___ Provided data
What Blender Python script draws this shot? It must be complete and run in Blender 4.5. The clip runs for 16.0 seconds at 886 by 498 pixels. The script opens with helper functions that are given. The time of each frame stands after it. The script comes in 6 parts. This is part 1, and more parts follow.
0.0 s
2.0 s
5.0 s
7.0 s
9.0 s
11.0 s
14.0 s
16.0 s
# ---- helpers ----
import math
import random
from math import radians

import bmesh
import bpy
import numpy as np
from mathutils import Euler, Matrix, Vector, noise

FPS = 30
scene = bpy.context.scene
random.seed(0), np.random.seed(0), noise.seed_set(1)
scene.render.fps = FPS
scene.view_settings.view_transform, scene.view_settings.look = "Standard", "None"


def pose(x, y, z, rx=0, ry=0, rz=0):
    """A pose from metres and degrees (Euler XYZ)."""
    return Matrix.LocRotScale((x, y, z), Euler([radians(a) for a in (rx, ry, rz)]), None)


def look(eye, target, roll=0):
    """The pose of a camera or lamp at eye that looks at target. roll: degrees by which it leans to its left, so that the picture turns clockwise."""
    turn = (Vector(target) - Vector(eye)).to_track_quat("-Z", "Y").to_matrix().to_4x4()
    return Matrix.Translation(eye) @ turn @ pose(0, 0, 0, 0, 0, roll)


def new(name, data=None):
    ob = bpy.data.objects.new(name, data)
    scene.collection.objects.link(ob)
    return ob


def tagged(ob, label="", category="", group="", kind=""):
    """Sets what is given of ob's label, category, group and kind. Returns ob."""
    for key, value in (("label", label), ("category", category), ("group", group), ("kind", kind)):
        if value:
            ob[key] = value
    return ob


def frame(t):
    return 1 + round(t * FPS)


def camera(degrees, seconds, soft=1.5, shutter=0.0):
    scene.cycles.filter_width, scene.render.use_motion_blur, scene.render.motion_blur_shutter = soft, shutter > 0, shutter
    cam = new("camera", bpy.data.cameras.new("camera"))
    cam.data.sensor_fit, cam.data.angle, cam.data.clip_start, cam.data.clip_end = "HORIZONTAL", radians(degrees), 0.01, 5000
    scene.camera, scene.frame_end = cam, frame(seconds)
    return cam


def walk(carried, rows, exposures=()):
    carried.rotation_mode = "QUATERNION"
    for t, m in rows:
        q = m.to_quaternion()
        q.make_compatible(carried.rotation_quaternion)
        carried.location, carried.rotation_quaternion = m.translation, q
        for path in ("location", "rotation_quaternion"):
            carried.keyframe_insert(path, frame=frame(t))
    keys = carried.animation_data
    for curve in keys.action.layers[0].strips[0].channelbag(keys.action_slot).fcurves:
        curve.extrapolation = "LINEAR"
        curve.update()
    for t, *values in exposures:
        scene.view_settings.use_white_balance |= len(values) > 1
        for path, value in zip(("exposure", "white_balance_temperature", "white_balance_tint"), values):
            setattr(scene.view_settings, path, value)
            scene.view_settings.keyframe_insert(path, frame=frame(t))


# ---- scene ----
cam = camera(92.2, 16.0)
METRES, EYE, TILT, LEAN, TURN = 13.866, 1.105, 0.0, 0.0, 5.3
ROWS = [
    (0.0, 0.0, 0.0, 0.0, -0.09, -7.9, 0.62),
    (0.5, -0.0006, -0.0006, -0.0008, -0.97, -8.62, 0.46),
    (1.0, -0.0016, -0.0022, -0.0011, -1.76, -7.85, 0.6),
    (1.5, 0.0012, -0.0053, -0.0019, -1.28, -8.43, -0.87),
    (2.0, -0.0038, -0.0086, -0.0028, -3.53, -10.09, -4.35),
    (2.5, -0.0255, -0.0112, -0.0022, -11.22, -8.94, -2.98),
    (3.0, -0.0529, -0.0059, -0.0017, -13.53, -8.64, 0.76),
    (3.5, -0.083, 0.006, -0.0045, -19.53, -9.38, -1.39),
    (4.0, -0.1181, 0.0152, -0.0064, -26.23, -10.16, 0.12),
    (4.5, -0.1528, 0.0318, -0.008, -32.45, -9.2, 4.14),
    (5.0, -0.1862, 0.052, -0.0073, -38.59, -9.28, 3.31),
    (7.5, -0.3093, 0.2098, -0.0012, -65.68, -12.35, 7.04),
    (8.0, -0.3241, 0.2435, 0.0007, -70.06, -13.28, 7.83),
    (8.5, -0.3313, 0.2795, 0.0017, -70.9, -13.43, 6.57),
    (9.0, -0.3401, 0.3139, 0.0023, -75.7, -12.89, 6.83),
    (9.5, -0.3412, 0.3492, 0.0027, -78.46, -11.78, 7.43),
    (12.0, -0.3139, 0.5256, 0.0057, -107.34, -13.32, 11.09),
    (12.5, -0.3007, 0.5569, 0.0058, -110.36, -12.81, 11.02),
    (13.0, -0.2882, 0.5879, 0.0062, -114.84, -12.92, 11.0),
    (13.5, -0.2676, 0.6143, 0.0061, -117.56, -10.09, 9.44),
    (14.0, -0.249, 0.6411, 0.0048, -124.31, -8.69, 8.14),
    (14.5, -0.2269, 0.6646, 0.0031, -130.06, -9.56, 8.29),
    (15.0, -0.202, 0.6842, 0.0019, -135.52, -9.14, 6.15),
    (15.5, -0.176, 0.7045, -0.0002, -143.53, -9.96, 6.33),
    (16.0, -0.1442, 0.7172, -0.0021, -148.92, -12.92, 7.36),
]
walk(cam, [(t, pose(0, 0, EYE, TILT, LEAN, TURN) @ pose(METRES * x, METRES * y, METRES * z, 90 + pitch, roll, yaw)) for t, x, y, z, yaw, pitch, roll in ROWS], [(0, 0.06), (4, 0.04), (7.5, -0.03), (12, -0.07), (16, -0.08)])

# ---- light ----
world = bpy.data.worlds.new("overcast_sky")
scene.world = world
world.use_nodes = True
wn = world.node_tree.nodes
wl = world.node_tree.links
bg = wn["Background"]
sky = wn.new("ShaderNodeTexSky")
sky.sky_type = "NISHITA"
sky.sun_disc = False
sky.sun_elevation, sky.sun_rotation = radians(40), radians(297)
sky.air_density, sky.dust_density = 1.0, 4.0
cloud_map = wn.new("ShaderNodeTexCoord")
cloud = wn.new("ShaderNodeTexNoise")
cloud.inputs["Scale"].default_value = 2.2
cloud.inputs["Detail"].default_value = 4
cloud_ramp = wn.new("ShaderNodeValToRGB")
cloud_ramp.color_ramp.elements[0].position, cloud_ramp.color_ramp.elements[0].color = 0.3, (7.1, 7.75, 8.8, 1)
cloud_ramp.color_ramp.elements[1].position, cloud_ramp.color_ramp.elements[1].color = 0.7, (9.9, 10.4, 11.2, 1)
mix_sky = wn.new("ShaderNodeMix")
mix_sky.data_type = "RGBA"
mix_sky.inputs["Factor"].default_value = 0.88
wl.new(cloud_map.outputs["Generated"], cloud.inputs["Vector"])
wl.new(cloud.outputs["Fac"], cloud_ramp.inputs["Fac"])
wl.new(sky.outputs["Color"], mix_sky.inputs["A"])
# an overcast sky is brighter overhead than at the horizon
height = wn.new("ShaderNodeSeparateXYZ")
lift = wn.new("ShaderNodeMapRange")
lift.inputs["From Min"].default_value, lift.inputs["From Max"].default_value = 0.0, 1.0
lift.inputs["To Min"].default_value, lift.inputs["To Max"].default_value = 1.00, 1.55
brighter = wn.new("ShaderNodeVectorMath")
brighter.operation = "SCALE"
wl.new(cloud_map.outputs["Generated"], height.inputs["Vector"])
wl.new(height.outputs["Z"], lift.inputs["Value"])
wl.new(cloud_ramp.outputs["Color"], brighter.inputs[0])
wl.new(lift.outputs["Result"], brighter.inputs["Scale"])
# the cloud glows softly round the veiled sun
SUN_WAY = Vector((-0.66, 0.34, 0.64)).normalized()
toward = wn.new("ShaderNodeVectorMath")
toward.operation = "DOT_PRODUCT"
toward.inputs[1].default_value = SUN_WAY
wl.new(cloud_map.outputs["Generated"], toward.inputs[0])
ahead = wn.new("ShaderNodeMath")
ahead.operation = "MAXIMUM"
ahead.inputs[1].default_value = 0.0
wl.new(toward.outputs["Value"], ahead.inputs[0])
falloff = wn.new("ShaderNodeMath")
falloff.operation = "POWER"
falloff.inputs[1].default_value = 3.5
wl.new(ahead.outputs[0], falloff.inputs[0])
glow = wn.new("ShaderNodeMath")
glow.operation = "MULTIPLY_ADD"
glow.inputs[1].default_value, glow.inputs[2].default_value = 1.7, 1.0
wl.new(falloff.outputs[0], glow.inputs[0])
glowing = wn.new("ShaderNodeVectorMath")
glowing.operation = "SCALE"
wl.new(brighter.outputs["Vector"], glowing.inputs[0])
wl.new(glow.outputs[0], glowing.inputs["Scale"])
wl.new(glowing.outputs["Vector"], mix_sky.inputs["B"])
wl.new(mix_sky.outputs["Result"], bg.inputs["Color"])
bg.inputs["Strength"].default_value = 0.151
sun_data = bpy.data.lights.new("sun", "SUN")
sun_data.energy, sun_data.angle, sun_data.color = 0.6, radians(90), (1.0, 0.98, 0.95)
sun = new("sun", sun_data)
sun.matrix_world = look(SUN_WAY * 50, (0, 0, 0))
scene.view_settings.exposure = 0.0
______
What you will do |
Give back the listing exactly, please, from its first line to the line containing "return Matrix.Translation(eye) @", inclusive, and nothing past that line.

Solved exercise |
What Blender Python script draws this shot? It must be complete and run in Blender 4.5. The clip runs for 16.0 seconds at 886 by 498 pixels. The script opens with helper functions that are given. The time of each frame stands after it. The script comes in 6 parts. This is part 1, and more parts follow.
0.0 s
2.0 s
5.0 s
7.0 s
9.0 s
11.0 s
14.0 s
16.0 s
# ---- helpers ----
import math
import random
from math import radians

import bmesh
import bpy
import numpy as np
from mathutils import Euler, Matrix, Vector, noise

FPS = 30
scene = bpy.context.scene
random.seed(0), np.random.seed(0), noise.seed_set(1)
scene.render.fps = FPS
scene.view_settings.view_transform, scene.view_settings.look = "Standard", "None"


def pose(x, y, z, rx=0, ry=0, rz=0):
    """A pose from metres and degrees (Euler XYZ)."""
    return Matrix.LocRotScale((x, y, z), Euler([radians(a) for a in (rx, ry, rz)]), None)


def look(eye, target, roll=0):
    """The pose of a camera or lamp at eye that looks at target. roll: degrees by which it leans to its left, so that the picture turns clockwise."""
    turn = (Vector(target) - Vector(eye)).to_track_quat("-Z", "Y").to_matrix().to_4x4()
    return Matrix.Translation(eye) @ turn @ pose(0, 0, 0, 0, 0, roll)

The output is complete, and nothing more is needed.